Studying the behavior of gene regulatory networks by learning from high-throughput genomic data has become one of the central problems in computational systems biology. Most work in this area has focused on learning structure from data – e.g. finding clusters or modules of potentially co-regulated genes, or building a graph of putative regulatory “edges” between genes – and has been successful at generating qualitative hypotheses about regulatory networks.
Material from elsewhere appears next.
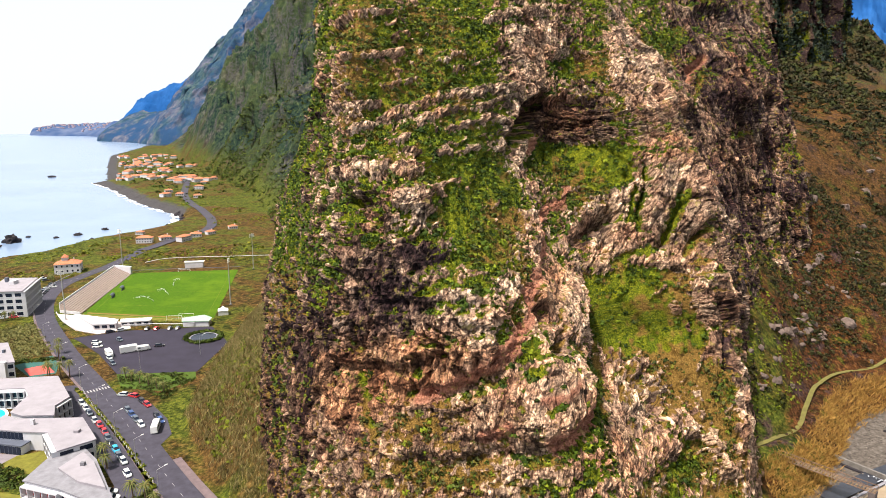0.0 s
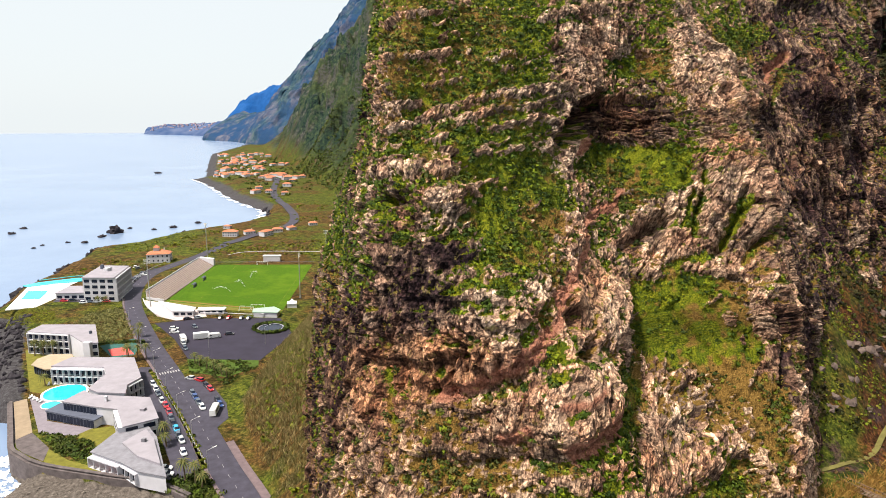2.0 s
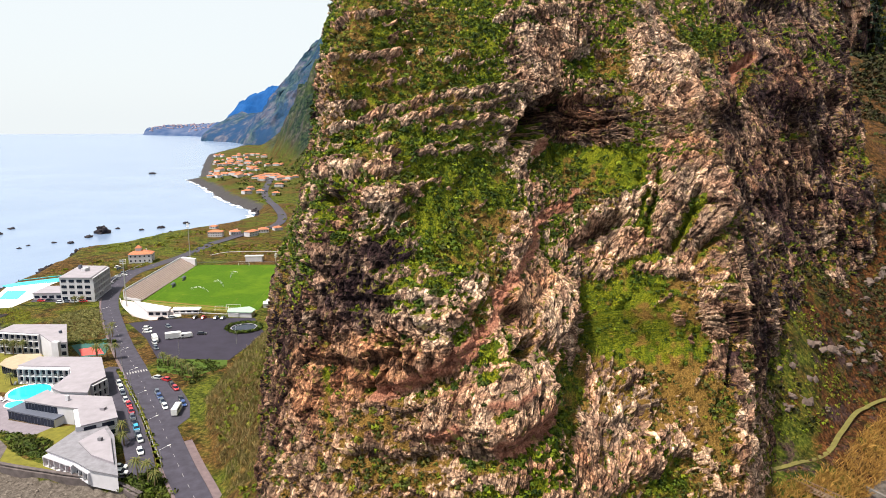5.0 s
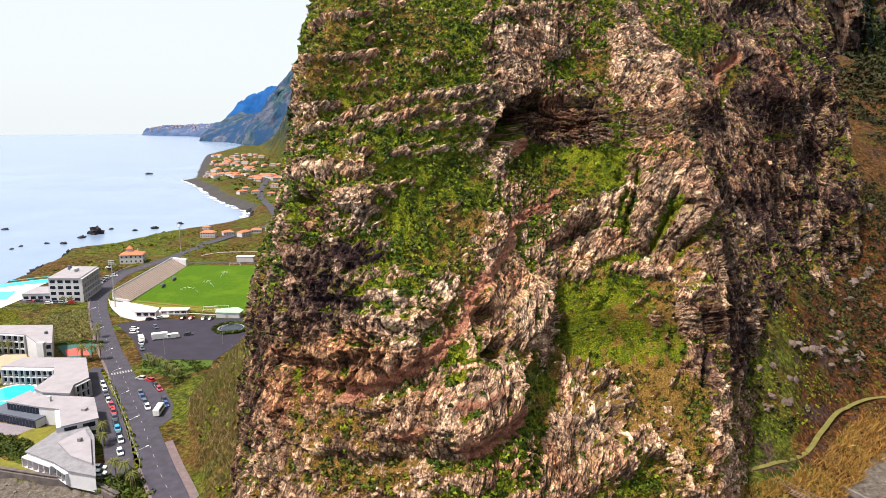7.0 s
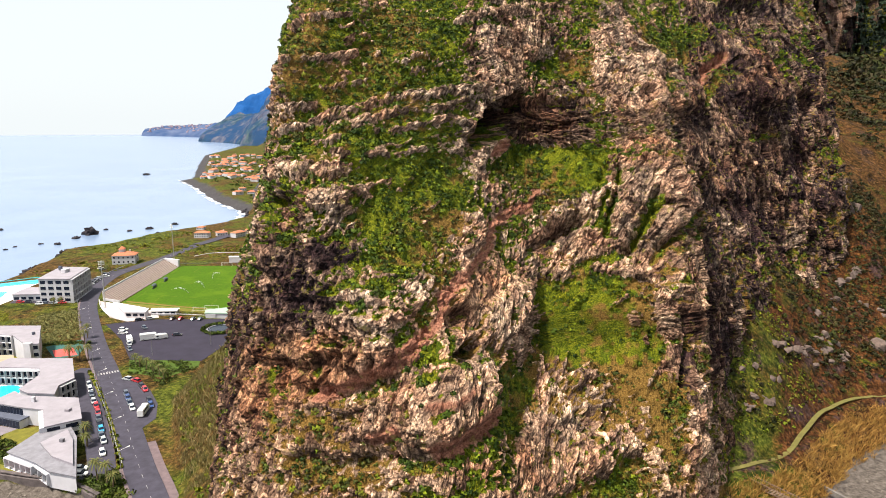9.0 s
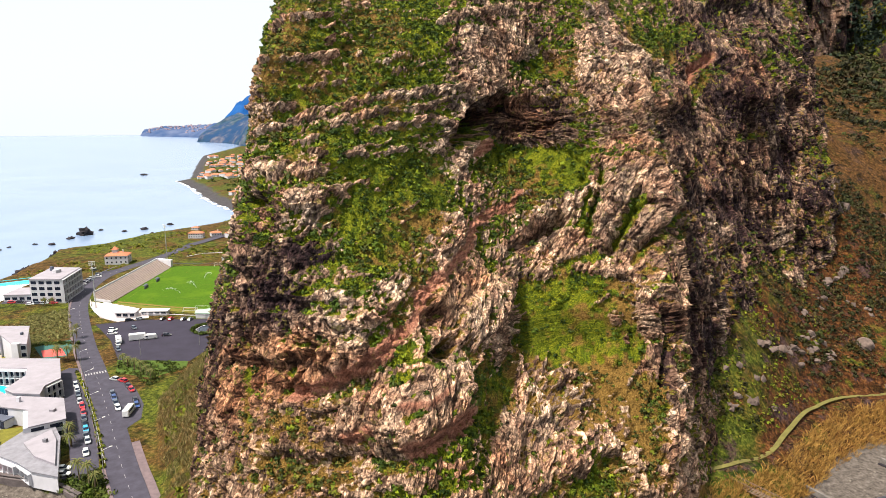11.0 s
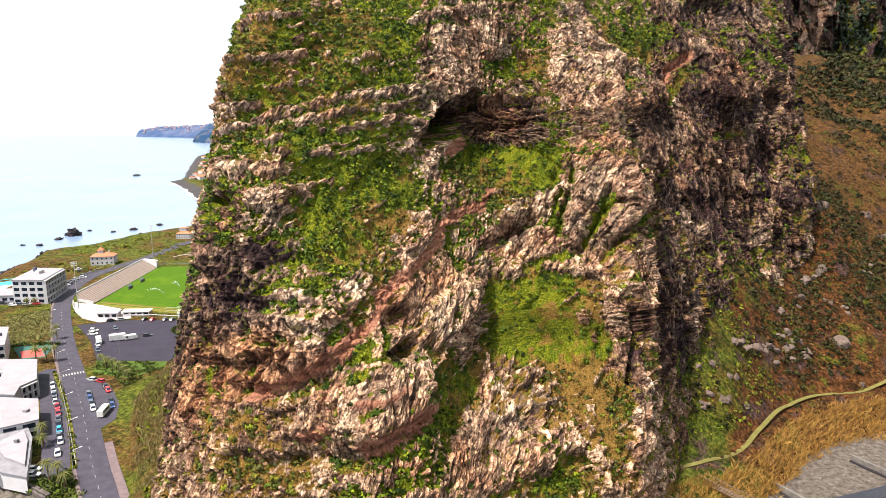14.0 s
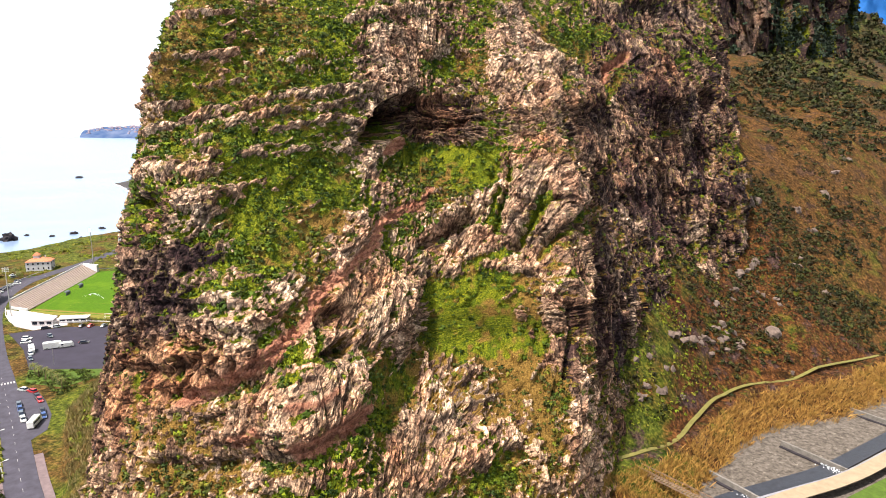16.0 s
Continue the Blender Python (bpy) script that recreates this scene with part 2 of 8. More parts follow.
g.bump(g.math("ADD", n2, g.math("MULTIPLY", g.math("MULTIPLY", nw, g.attr("wood")), 10.0)), 0.8, 0.6)

# far slopes: woods and crags, blue haze of kilometres of sea air painted in
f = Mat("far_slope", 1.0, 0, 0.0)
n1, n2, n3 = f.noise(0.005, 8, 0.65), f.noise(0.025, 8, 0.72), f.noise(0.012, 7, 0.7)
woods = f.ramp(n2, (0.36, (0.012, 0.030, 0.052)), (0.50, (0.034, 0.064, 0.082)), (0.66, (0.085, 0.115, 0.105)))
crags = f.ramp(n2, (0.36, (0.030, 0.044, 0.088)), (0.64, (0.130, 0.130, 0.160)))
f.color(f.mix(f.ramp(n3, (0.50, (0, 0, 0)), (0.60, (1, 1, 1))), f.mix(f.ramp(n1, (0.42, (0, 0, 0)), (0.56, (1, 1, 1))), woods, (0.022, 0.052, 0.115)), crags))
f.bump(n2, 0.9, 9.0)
# ridge and headland: the blue is distance haze put into the base colour
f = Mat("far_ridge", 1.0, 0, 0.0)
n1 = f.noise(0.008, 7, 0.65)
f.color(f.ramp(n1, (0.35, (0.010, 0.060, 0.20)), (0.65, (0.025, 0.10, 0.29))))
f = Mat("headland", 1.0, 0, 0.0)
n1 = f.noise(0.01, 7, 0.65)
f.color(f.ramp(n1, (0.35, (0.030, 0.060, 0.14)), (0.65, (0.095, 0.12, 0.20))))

w = Mat("sea", 0.22, 0, 0.5)
chop = w.noise(0.12, 6, 0.65)
w.color(w.ramp(w.noise(0.006, 4), (0.3, (0.145, 0.21, 0.34)), (0.7, (0.20, 0.27, 0.40))))
w.bump(chop, 0.25, 0.6)
simple("far_town", (0.40, 0.30, 0.34), 0.9, 0.3, 0.02)
simple("asphalt", (0.046, 0.042, 0.060), 0.9, 0.25, 0.35, bump=0.3)
simple("asphalt_dark", (0.026, 0.022, 0.038), 0.9, 0.2, 0.15, bump=0.3)
simple("pavement", (0.19, 0.165, 0.19), 0.9, 0.15, 0.8)
simple("brown_paving", (0.135, 0.098, 0.105), 0.9, 0.2, 0.6)
simple("line", (0.30, 0.29, 0.30), 0.8, 0.1, 2.0)
simple("plaster", (0.52, 0.51, 0.55), 0.8, 0.06, 0.4)
simple("concrete", (0.19, 0.185, 0.21), 0.9, 0.2, 0.5)
simple("roof_grey", (0.26, 0.24, 0.27), 0.85, 0.12, 0.3)
simple("terracotta", (0.42, 0.15, 0.08), 0.85, 0.25, 1.2)
simple("glass_dark", (0.010, 0.015, 0.030), 0.25, 0.3, 1.0, spec=0.25)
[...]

Instead of adopting the structure learning viewpoint, our focus is to build predictive models of gene regulation that allow us both to make accurate quantitative predictions on new or held-out experiments (test data) and to capture mechanistic information about transcriptional regulation. Our algorithm, called MEDUSA, integrates promoter sequence, mRNA expression, and transcription factor occupancy data to learn gene regulatory programs that predict the differential expression of target genes. Instead of using clustering or correlation of expression profiles to infer regulatory relationships, the algorithm learns to predict up/down expression of target genes by identifying condition-specific regulators and discovering regulatory motifs that may mediate their regulation of targets. We use boosting, a technique from statistical learning, to help avoid overfitting as the algorithm searches through the high dimensional space of potential regulators and sequence motifs. We will report computational results on the yeast environmental stress response, where MEDUSA achieves high prediction accuracy on held-out experiments and retrieves key stress-related transcriptional regulators, signal transducers, and transcription factor binding sites. We will also describe recent results on the hypoxic response in yeast, where we used MEDUSA to propose the first global model of the oxygen sensing and regulatory network, including new putative context-specific regulators. Through our experimental collaborator on this project, the Zhang Lab at Columbia University, we are in the process of validating our computational predictions with wet lab experiments.
Speaker Biography
Dr. Leslie received her Ph.D. in Mathematics from Berkeley and held an NSERC Postdoctoral Fellowship in the Mathematics Department at Columbia University. She joined the Columbia Computer Science Department in Fall 2000 and moved to the Center for Computational Learning Systems, a new machine learning research center in the School of Engineering at Columbia, in Spring 2004. She is the principal investigator leading the Computational Biology Group (http://www.cs.columbia.edu/compbio) and a faculty member of the Center for Computational Biology and Bioinformatics (C2B2) at Columbia University. Her research lab focuses on the development of machine learning algorithms for studying biological processes at the molecular and systems levels.